WHAT TO WORK ON →
Beginning with the line that contains "made[o].parent = made.get(o.parent, o.parent)" and ending with the line that contains "# ---- scene", reproduce each line exactly; include both and add nothing.

THE INPUT →

# # # #

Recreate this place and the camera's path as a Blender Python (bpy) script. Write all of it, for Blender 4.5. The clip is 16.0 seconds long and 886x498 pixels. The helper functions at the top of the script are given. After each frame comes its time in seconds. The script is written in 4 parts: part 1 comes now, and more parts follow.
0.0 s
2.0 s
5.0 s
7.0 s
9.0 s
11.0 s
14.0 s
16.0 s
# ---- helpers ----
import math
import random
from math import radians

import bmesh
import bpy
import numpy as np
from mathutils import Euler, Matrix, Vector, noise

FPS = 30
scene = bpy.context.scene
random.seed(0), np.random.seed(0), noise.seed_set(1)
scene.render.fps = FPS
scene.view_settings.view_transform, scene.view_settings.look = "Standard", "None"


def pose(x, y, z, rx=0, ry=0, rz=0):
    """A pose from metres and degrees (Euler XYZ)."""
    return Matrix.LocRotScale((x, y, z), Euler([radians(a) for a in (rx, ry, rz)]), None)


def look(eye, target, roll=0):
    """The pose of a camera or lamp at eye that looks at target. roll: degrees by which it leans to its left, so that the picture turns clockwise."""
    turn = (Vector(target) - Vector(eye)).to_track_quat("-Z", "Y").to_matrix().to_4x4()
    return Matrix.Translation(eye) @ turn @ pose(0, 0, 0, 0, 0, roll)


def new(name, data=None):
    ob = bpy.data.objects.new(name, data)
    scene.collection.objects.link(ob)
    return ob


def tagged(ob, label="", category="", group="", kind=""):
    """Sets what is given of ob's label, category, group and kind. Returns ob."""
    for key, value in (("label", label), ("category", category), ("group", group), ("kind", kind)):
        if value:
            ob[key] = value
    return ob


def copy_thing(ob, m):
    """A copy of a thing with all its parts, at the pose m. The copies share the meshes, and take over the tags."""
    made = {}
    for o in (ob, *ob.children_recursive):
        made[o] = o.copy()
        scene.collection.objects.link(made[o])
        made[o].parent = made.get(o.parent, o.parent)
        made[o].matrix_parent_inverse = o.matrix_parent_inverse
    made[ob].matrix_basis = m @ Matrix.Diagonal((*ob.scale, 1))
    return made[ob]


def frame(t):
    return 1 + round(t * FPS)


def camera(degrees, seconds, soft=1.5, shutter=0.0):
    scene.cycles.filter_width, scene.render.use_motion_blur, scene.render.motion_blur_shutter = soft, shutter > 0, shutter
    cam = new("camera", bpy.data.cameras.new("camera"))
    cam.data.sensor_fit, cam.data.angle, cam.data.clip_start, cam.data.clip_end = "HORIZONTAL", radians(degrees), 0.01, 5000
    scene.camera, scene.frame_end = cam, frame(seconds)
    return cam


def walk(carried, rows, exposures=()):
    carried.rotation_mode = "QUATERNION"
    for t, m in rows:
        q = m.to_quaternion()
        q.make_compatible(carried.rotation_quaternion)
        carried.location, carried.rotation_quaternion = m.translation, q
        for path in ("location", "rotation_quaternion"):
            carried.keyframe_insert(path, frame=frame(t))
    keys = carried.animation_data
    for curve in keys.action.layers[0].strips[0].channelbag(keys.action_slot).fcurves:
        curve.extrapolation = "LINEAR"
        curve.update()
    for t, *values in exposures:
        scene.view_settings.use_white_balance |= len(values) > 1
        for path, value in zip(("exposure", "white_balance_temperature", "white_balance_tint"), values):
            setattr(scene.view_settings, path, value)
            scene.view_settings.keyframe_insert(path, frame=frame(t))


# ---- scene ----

# # # #

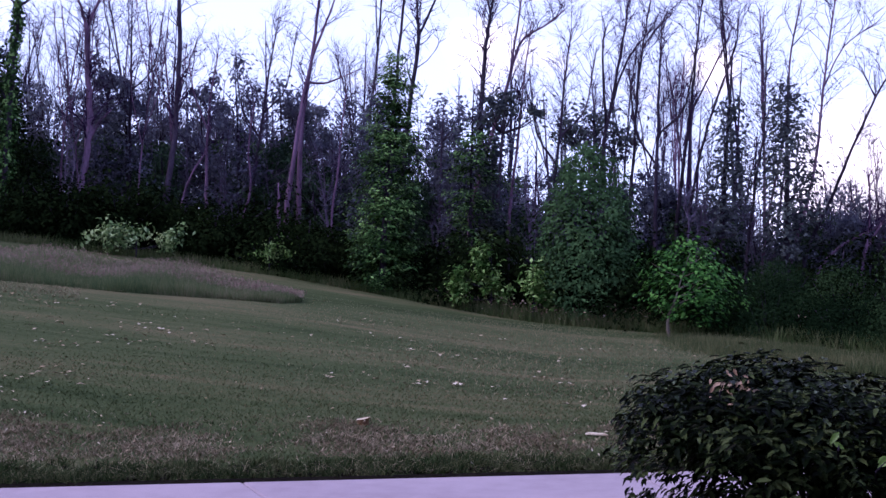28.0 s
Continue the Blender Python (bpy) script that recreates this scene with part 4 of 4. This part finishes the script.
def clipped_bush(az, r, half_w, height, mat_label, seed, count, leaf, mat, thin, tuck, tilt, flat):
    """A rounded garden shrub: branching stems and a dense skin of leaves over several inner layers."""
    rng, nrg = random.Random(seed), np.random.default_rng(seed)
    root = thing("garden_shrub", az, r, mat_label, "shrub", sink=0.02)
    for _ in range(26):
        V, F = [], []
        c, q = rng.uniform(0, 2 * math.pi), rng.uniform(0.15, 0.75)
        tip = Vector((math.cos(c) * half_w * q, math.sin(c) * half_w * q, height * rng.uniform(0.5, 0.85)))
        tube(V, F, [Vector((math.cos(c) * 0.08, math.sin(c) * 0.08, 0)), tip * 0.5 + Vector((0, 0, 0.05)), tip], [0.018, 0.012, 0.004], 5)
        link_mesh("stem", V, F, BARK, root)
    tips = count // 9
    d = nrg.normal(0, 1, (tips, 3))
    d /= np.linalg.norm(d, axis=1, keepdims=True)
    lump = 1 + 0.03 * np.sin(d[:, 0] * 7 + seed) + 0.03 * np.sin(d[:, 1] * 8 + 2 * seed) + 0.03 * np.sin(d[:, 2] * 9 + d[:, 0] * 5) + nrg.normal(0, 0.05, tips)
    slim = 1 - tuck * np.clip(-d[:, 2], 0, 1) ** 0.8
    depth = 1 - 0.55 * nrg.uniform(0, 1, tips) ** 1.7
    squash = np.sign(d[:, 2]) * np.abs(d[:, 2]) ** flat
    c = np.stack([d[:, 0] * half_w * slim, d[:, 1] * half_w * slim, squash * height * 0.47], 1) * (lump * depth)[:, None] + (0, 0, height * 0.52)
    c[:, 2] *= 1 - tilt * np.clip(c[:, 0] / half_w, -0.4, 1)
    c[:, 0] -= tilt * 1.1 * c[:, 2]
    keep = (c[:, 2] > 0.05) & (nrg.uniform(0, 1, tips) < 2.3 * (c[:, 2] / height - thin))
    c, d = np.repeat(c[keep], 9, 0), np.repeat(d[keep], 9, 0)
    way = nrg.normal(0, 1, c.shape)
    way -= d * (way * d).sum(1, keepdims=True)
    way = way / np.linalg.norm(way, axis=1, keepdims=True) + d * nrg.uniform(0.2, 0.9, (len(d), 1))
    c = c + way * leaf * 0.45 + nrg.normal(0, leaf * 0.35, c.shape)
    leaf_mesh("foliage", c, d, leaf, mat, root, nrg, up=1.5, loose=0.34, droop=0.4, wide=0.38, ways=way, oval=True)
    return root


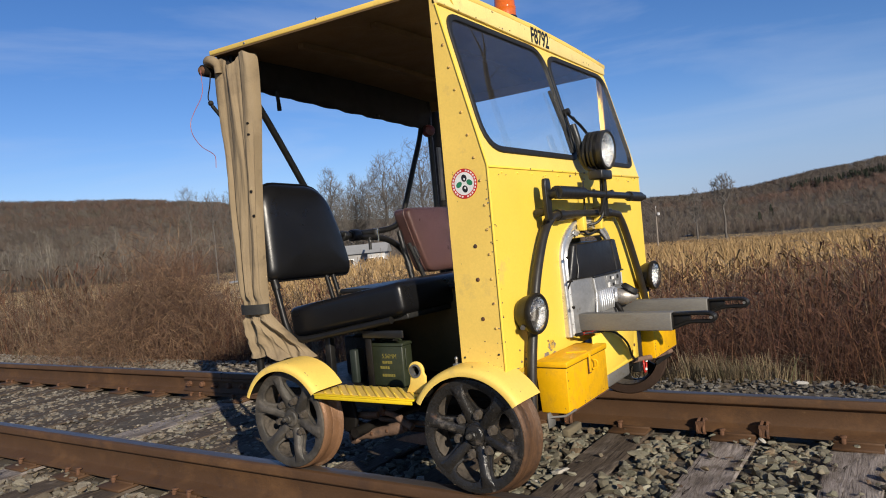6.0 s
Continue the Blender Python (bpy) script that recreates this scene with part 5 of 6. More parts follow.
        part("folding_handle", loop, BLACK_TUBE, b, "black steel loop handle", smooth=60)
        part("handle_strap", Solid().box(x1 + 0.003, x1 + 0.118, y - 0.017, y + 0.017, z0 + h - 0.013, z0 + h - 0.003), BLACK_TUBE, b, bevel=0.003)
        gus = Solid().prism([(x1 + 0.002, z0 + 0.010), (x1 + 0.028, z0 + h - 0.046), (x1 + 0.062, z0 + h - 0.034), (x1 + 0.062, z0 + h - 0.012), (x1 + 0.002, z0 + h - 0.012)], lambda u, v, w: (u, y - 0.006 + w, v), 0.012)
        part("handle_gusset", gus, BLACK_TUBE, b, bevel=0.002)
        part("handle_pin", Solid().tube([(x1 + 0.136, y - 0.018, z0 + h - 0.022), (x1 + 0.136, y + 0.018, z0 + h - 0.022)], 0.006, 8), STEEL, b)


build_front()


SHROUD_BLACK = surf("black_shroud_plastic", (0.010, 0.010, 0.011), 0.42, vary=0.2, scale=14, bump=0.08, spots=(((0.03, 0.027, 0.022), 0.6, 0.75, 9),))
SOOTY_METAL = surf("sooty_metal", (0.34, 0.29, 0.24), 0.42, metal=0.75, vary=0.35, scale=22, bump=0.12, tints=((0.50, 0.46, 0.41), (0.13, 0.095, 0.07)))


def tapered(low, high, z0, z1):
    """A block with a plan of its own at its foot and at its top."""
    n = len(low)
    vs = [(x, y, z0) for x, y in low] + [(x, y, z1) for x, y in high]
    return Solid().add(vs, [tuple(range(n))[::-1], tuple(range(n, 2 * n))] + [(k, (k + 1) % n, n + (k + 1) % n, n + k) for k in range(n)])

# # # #

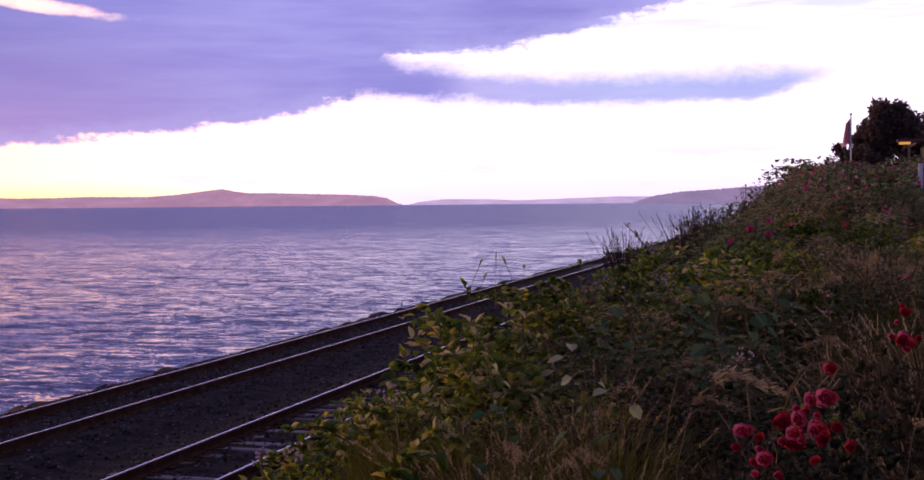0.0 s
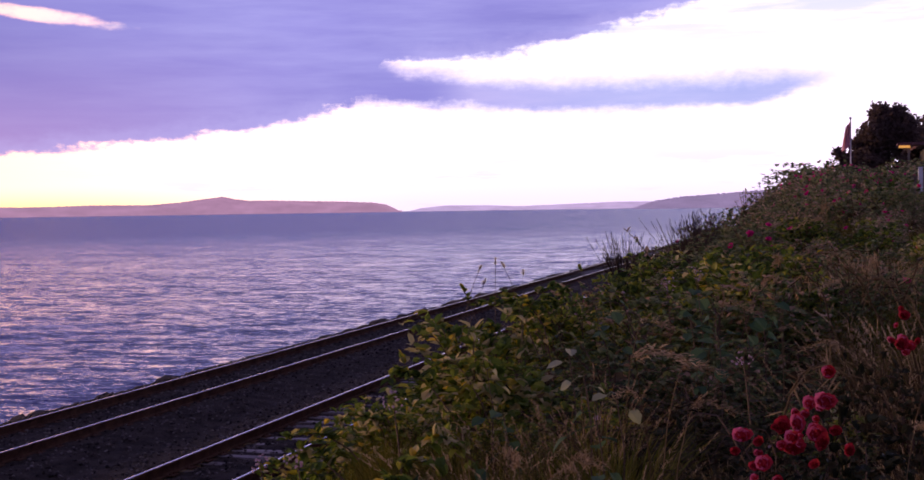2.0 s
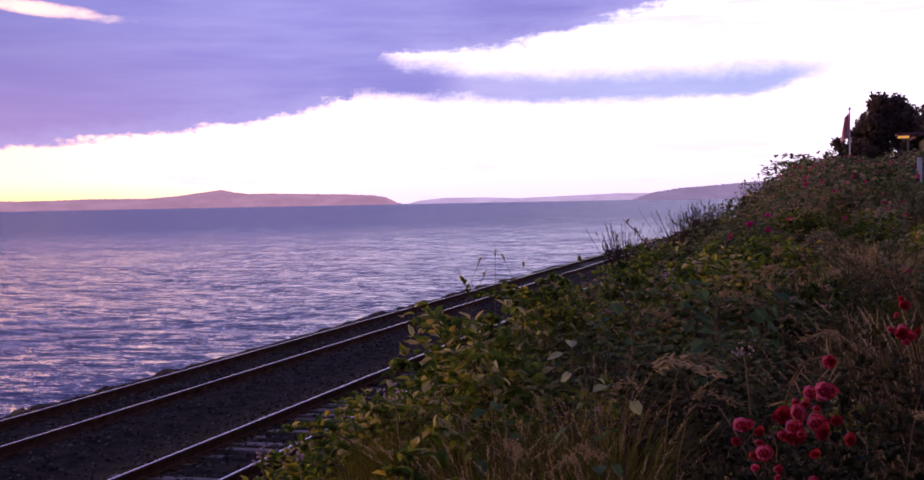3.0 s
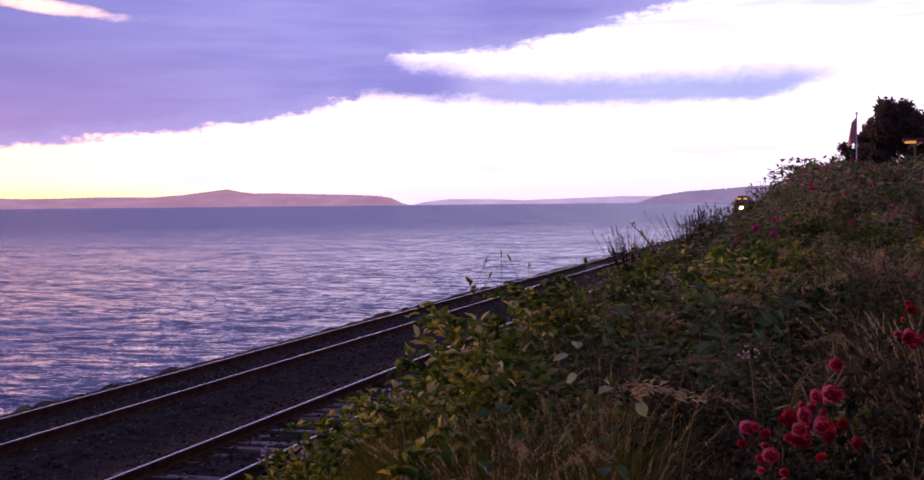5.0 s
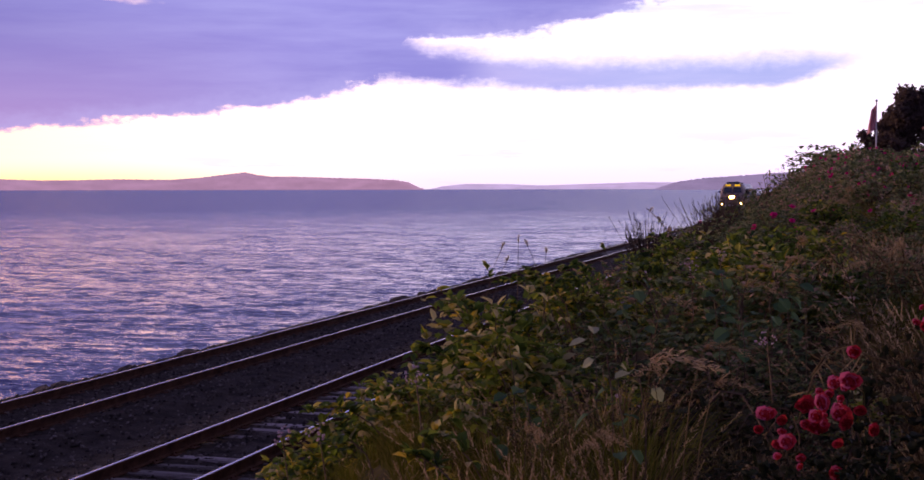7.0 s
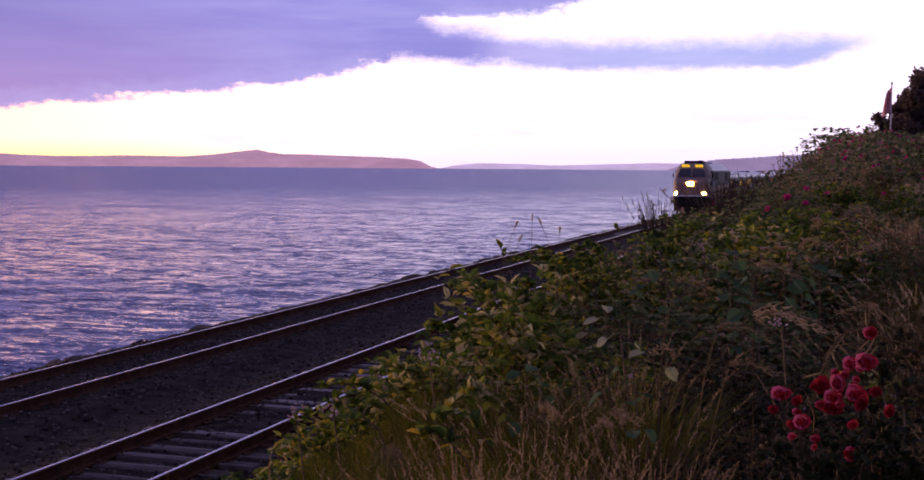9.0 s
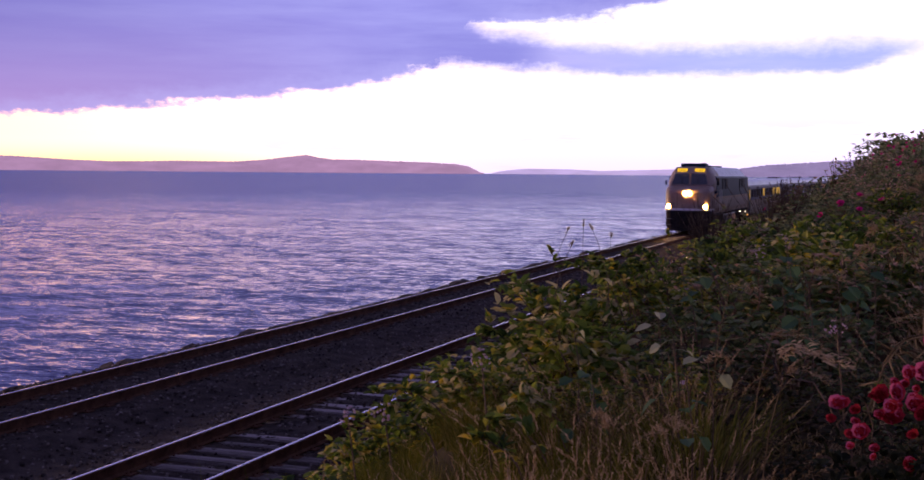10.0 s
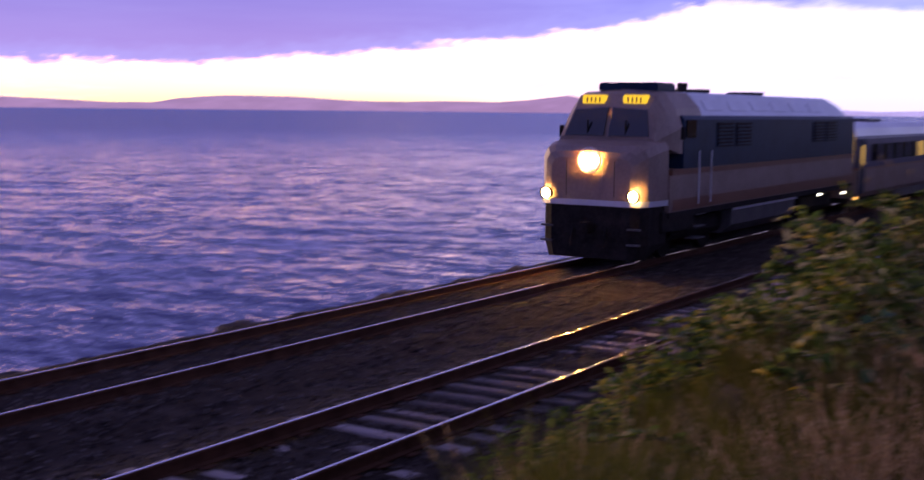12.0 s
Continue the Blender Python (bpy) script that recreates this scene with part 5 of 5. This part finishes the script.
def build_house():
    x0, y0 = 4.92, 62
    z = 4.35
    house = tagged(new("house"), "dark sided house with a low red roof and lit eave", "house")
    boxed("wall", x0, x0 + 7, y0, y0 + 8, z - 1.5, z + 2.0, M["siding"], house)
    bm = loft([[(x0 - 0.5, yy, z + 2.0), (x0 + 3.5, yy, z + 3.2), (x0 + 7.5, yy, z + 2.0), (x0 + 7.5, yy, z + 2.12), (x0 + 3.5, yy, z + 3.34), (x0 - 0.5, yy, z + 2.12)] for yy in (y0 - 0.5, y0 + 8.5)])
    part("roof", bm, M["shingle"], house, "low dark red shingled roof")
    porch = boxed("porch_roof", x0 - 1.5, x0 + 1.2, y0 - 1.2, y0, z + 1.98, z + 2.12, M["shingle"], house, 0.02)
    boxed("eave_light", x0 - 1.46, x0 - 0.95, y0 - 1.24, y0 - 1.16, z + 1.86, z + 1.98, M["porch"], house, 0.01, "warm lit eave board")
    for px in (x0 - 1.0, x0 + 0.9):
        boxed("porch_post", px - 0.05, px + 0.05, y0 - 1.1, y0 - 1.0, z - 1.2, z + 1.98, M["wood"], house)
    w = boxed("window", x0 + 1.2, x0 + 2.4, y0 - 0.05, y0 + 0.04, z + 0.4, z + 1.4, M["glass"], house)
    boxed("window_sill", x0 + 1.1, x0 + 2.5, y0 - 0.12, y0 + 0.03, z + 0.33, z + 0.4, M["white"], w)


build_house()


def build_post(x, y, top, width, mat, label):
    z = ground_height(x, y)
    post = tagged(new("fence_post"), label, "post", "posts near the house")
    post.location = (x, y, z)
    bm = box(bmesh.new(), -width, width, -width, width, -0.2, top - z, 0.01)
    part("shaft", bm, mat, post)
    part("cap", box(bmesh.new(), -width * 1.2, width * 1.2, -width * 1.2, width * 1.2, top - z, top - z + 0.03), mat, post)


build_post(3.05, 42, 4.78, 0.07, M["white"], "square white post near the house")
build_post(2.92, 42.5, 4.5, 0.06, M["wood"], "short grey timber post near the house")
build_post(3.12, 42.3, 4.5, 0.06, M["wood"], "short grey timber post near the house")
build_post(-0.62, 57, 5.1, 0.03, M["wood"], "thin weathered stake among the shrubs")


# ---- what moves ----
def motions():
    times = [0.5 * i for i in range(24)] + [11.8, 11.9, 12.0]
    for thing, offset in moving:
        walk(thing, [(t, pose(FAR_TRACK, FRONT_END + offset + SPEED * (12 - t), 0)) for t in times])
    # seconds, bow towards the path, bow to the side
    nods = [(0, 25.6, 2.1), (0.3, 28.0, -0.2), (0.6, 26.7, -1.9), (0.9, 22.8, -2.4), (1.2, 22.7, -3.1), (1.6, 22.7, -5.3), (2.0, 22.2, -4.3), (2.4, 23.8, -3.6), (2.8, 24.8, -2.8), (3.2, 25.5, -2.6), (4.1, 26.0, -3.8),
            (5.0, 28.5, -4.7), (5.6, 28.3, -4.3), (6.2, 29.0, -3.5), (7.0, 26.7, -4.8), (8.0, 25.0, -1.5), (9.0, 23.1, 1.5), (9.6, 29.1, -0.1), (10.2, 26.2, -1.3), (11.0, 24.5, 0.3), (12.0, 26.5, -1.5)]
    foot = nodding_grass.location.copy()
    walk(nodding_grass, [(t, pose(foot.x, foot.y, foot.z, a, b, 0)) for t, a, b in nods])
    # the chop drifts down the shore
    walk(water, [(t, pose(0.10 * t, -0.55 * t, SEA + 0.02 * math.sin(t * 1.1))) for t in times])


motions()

# # # #

THE SOLUTION →
        made[o].parent = made.get(o.parent, o.parent)
        made[o].matrix_parent_inverse = o.matrix_parent_inverse
    made[ob].matrix_basis = m @ Matrix.Diagonal((*ob.scale, 1))
    return made[ob]


def frame(t):
    return 1 + round(t * FPS)


def camera(degrees, seconds, soft=1.5, shutter=0.0):
    scene.cycles.filter_width, scene.render.use_motion_blur, scene.render.motion_blur_shutter = soft, shutter > 0, shutter
    cam = new("camera", bpy.data.cameras.new("camera"))
    cam.data.sensor_fit, cam.data.angle, cam.data.clip_start, cam.data.clip_end = "HORIZONTAL", radians(degrees), 0.01, 5000
    scene.camera, scene.frame_end = cam, frame(seconds)
    return cam


def walk(carried, rows, exposures=()):
    carried.rotation_mode = "QUATERNION"
    for t, m in rows:
        q = m.to_quaternion()
        q.make_compatible(carried.rotation_quaternion)
        carried.location, carried.rotation_quaternion = m.translation, q
        for path in ("location", "rotation_quaternion"):
            carried.keyframe_insert(path, frame=frame(t))
    keys = carried.animation_data
    for curve in keys.action.layers[0].strips[0].channelbag(keys.action_slot).fcurves:
        curve.extrapolation = "LINEAR"
        curve.update()
    for t, *values in exposures:
        scene.view_settings.use_white_balance |= len(values) > 1
        for path, value in zip(("exposure", "white_balance_temperature", "white_balance_tint"), values):
            setattr(scene.view_settings, path, value)
            scene.view_settings.keyframe_insert(path, frame=frame(t))


# ---- scene ----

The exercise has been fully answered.